**Provided material**
* Begin *

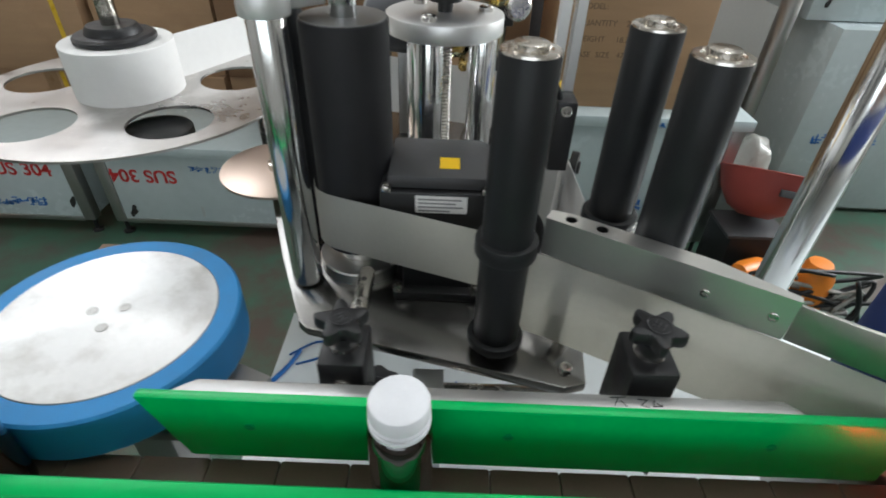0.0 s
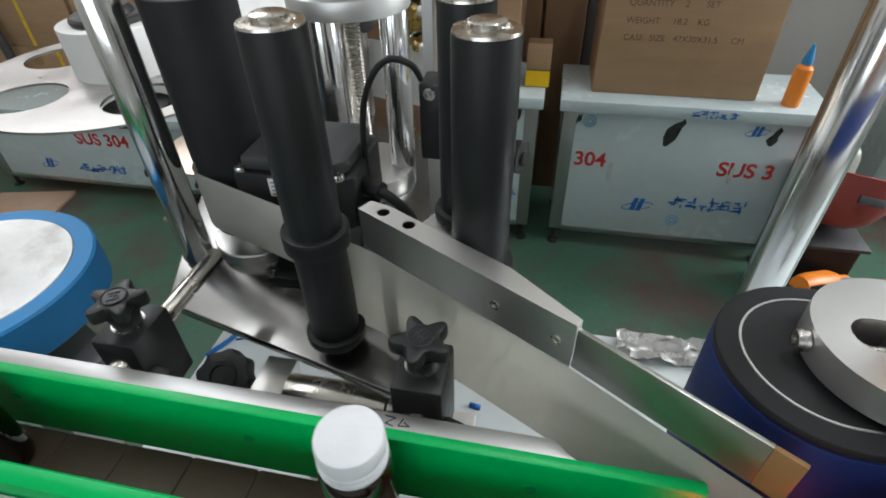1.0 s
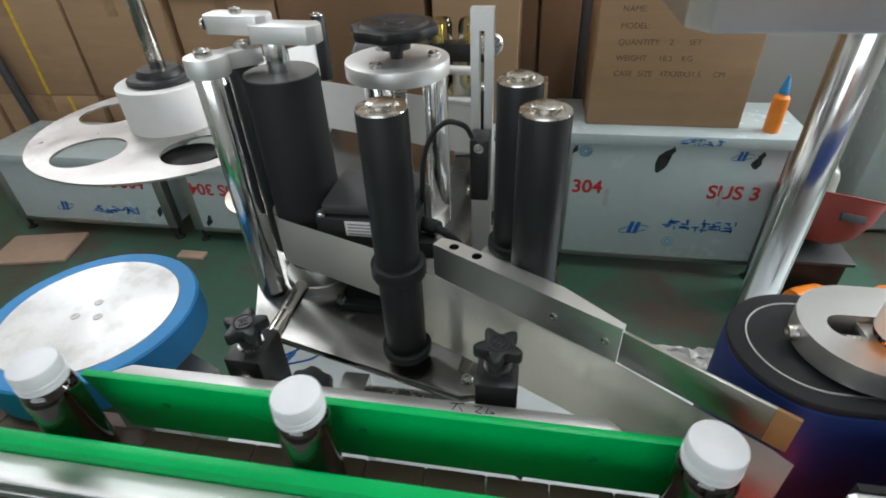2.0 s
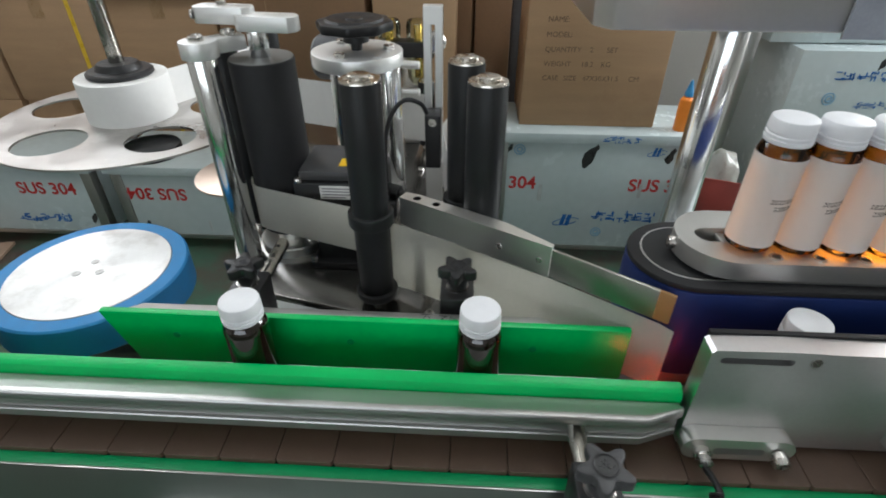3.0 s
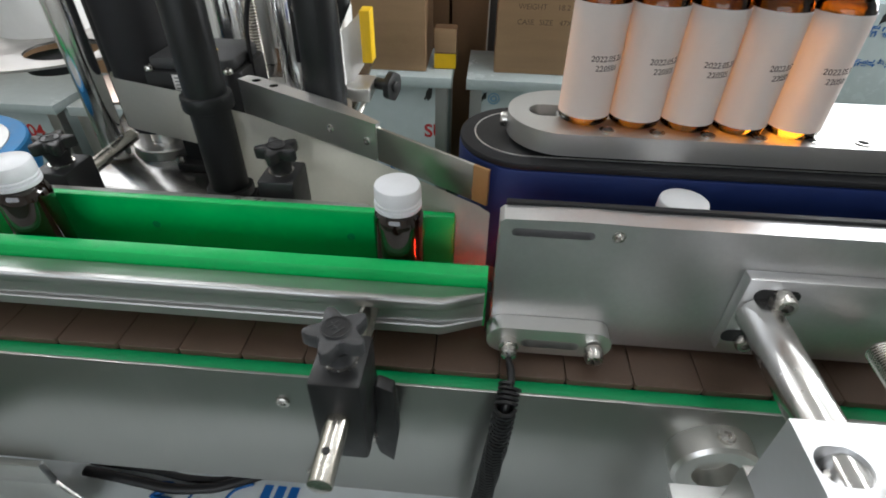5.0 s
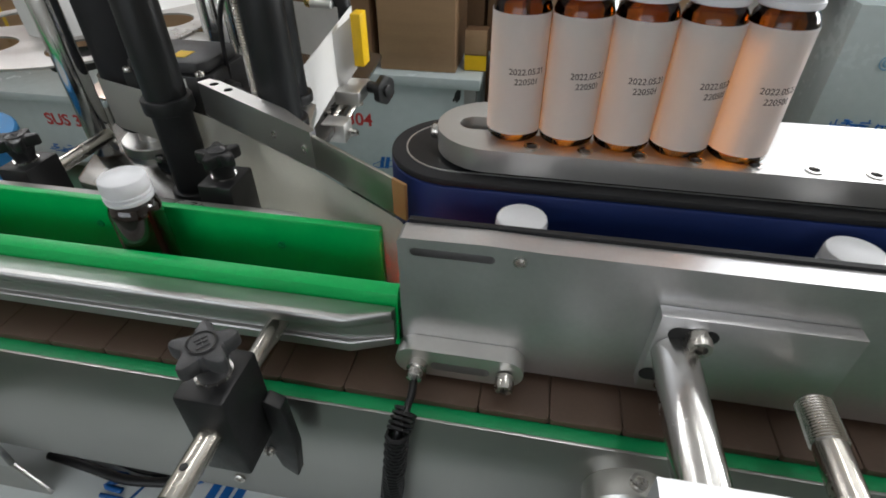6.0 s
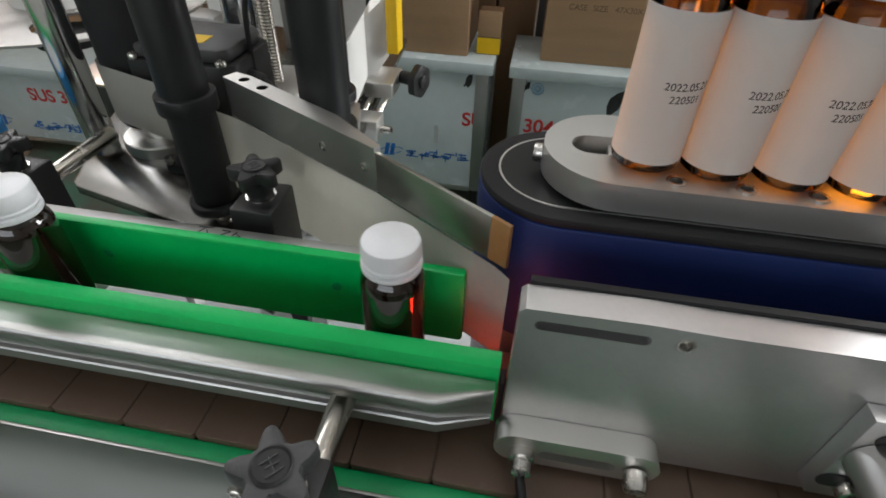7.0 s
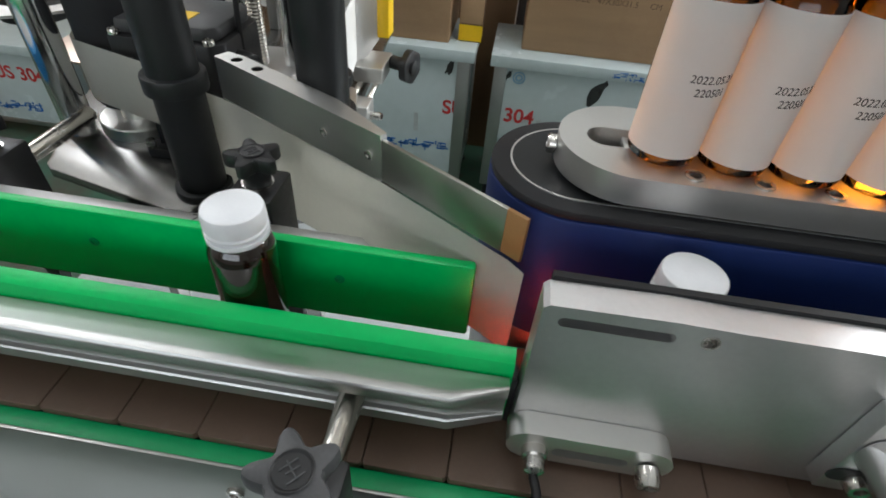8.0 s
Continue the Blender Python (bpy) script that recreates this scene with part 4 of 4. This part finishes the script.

* End *

**Problem details**
Using the material above, set down every line exactly, but skip the pictures.

**Correct response**
0.0 s
1.0 s
2.0 s
3.0 s
5.0 s
6.0 s
7.0 s
8.0 s
Continue the Blender Python (bpy) script that recreates this scene with part 4 of 4. This part finishes the script.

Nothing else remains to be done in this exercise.